*What the exercise asks*
Show all lines holding "import".

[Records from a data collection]
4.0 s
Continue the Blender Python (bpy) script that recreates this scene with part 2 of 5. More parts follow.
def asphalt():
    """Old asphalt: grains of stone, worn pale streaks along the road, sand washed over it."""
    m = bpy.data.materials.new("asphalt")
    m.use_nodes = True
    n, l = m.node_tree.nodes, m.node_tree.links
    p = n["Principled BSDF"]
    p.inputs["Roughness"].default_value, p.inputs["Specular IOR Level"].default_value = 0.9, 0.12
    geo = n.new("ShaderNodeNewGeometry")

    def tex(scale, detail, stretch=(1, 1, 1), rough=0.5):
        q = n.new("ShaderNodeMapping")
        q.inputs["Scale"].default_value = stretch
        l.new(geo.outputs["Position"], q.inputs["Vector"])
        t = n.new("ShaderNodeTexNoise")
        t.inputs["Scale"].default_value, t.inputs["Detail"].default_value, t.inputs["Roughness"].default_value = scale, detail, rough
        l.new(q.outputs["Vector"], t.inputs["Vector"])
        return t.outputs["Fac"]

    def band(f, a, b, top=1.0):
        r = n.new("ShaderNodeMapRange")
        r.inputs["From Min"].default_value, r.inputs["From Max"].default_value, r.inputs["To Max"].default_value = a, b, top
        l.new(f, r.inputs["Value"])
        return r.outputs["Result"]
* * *
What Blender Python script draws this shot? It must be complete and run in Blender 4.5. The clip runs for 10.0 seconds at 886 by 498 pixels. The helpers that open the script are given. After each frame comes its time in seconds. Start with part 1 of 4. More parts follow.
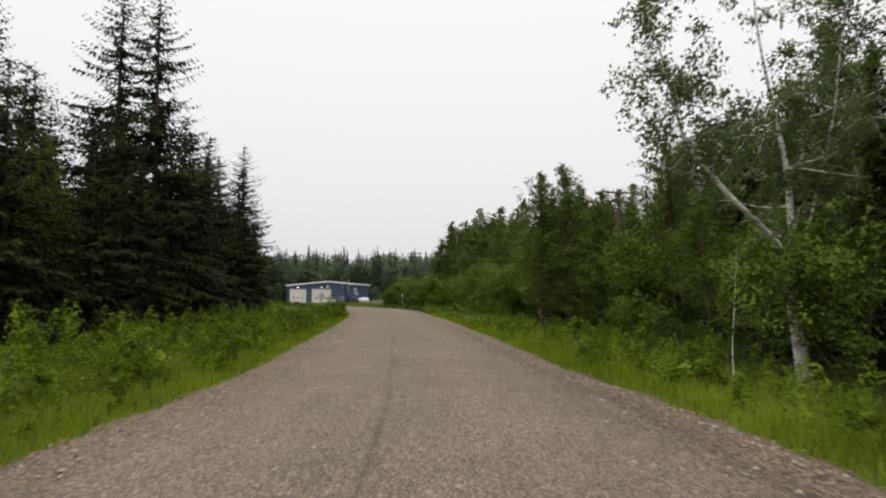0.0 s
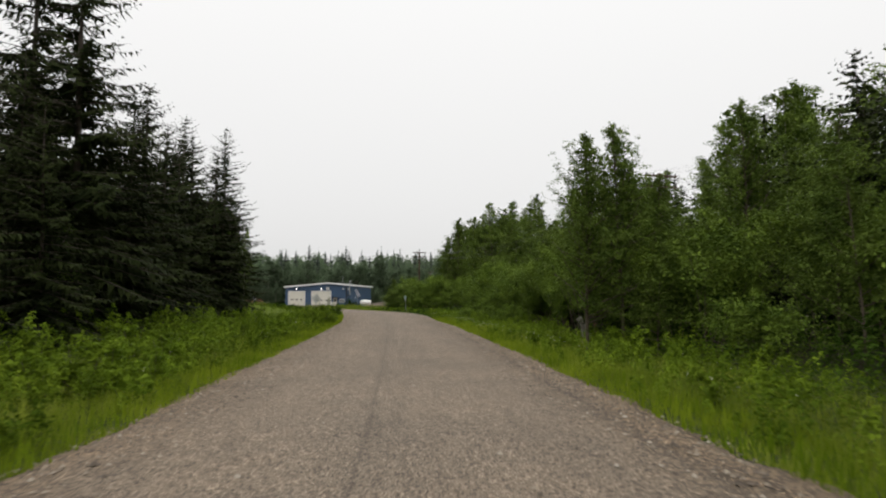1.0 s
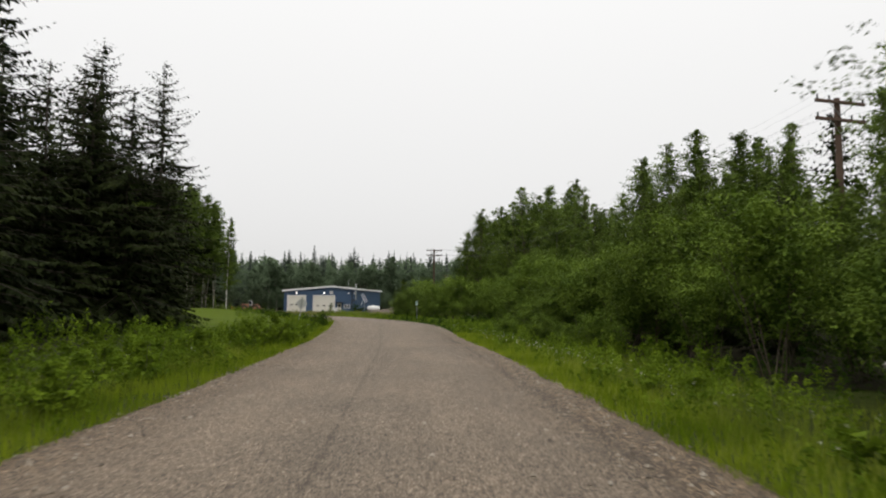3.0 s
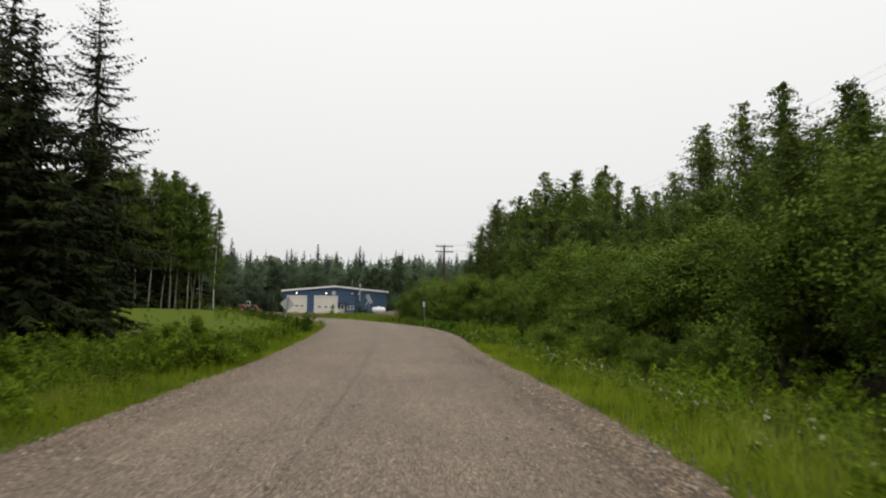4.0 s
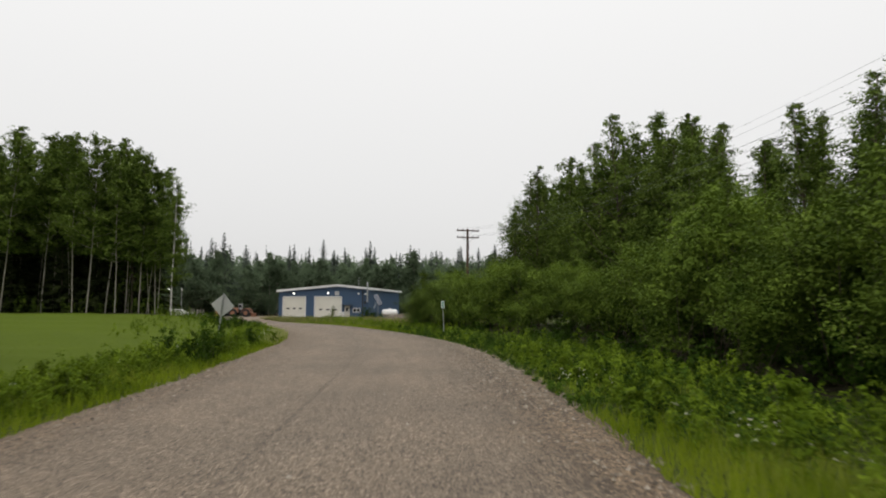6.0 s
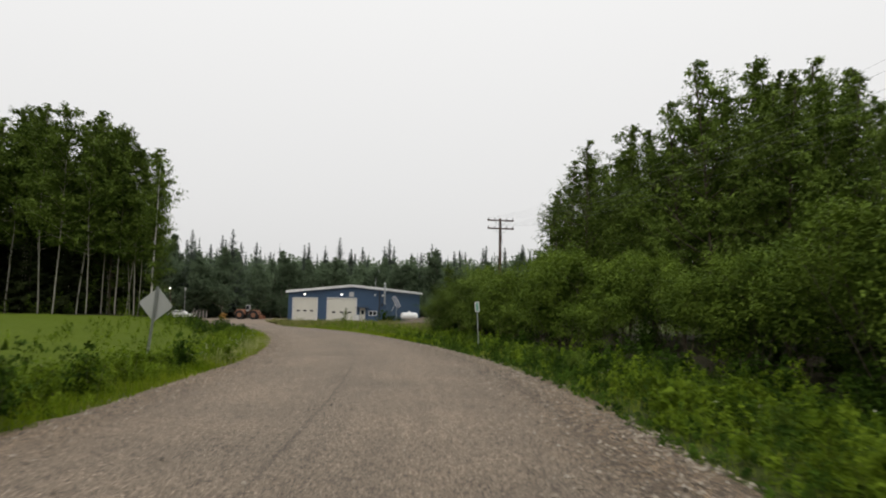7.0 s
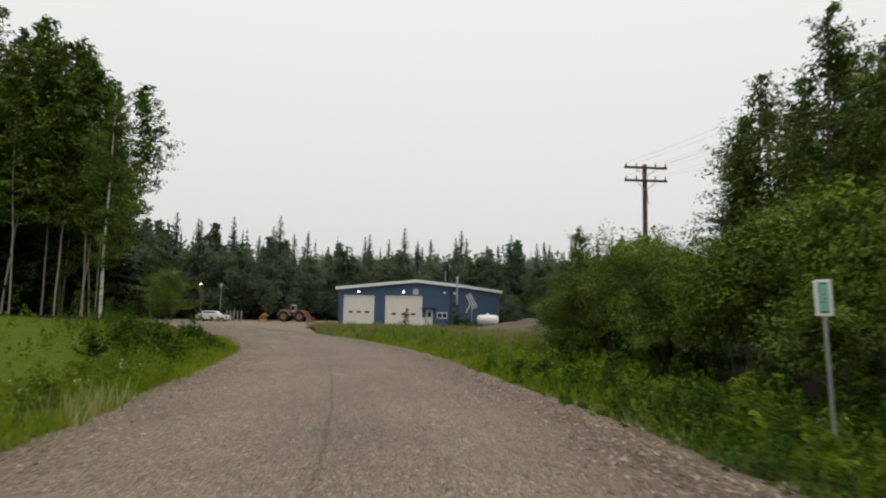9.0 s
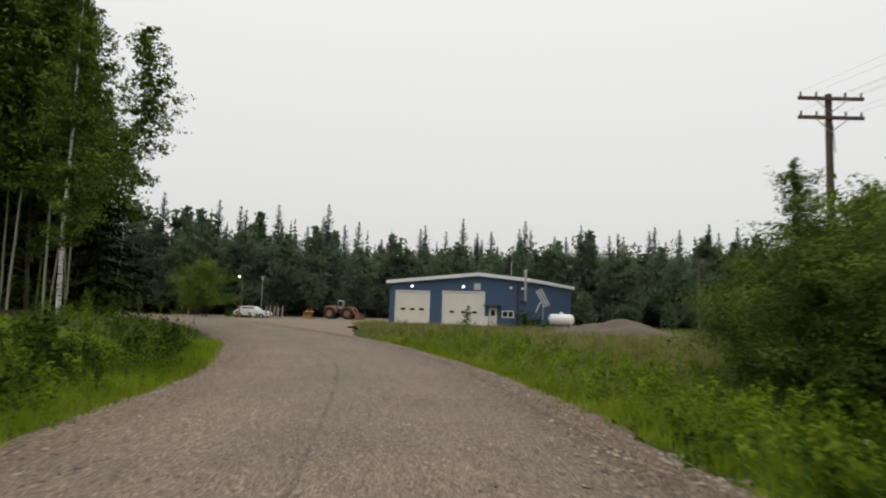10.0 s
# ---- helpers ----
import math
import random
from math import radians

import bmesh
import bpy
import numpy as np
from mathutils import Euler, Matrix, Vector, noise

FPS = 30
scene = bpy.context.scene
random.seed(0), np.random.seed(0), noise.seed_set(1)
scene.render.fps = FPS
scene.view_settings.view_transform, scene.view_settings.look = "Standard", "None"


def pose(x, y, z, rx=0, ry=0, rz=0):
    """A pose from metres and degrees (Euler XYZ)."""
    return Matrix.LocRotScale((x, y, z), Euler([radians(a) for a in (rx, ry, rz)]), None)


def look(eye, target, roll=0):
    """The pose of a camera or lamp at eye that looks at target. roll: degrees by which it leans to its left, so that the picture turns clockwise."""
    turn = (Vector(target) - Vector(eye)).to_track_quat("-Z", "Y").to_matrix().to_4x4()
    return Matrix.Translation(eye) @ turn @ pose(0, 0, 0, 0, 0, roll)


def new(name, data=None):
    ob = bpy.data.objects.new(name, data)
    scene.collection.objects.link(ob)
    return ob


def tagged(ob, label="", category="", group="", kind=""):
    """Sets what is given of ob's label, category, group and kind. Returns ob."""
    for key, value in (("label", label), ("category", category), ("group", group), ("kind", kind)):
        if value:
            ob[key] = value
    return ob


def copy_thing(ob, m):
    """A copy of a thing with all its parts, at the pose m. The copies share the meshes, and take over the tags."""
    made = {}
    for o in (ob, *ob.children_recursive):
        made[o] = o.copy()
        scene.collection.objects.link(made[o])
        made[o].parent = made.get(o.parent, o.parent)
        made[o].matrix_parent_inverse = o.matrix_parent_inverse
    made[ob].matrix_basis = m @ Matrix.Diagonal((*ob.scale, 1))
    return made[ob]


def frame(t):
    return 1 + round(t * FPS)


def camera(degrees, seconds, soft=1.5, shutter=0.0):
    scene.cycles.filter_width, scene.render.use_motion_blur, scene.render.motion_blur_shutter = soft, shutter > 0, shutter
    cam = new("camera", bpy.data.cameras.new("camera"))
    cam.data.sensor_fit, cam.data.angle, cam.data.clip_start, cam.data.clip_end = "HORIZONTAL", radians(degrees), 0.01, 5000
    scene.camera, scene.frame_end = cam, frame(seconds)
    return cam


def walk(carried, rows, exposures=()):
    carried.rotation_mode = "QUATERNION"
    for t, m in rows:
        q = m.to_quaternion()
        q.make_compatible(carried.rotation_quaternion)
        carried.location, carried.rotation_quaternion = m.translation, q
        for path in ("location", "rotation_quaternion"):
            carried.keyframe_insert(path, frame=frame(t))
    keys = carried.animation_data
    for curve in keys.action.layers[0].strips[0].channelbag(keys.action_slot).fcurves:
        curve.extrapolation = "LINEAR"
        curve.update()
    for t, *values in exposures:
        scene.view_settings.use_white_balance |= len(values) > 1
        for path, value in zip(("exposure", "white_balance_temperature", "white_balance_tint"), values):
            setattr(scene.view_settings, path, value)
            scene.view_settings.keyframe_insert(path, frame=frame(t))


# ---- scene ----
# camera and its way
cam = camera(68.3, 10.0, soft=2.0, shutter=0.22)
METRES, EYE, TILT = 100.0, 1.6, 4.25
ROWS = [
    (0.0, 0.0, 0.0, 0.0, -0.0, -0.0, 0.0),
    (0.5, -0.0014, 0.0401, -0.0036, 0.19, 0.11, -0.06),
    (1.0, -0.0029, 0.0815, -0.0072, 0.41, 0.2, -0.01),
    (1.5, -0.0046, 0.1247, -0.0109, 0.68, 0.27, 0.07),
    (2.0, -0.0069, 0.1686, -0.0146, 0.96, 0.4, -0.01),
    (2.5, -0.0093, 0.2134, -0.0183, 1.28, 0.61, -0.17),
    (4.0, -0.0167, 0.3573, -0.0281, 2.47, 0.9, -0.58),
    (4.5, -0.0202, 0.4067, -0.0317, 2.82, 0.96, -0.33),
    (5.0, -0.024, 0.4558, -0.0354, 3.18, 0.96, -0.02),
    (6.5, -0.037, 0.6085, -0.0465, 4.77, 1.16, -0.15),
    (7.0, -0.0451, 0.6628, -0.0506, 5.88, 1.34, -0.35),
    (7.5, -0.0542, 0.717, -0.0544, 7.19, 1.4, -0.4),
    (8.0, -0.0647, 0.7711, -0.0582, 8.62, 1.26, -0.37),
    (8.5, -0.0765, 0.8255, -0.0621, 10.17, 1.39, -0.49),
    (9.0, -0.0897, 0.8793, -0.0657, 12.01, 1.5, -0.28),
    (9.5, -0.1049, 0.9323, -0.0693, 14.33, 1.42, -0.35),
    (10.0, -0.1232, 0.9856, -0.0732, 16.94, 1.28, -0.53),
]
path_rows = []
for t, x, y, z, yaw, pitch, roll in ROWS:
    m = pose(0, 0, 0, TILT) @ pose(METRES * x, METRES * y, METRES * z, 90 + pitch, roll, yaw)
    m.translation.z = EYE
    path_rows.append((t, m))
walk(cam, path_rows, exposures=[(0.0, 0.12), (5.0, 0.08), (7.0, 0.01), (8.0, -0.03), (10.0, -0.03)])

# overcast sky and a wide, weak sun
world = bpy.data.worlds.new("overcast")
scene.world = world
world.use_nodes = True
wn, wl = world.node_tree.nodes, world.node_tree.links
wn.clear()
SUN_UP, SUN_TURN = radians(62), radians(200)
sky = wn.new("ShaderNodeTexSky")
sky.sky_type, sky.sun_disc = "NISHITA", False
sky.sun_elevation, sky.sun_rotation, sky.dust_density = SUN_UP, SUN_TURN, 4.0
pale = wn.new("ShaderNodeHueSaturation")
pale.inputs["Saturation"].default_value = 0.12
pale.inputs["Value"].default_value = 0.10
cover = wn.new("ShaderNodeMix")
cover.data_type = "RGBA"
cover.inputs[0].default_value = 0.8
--
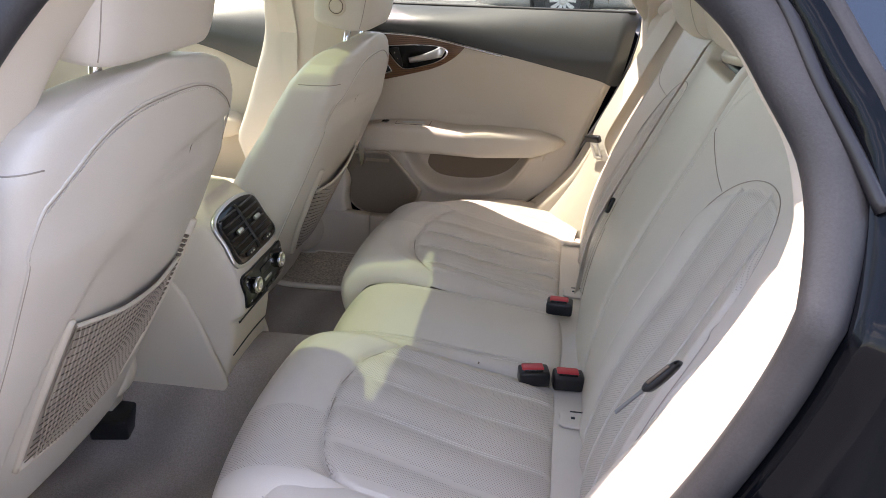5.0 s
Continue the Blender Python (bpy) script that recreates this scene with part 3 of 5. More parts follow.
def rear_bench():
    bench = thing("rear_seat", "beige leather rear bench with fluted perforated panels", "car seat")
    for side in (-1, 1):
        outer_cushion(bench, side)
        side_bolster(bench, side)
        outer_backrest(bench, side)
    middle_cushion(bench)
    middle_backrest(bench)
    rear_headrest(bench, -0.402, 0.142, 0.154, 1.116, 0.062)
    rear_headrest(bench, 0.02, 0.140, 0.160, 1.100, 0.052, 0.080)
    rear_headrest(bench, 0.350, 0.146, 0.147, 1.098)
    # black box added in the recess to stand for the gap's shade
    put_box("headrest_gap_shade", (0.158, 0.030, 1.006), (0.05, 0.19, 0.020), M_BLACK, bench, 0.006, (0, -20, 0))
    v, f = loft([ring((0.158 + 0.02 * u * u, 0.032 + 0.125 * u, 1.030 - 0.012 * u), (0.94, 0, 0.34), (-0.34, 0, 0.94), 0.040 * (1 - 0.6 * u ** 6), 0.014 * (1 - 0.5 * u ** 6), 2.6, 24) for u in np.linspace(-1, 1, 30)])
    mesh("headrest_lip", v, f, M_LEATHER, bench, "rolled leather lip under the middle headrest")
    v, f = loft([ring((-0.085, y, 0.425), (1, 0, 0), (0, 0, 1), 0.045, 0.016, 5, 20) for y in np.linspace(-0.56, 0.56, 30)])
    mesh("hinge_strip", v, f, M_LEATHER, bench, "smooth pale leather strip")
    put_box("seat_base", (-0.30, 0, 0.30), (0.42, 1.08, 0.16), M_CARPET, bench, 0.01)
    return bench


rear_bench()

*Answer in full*
import math
import random
from math import radians
import bmesh
import bpy
import numpy as np
from mathutils import Euler, Matrix, Vector, noise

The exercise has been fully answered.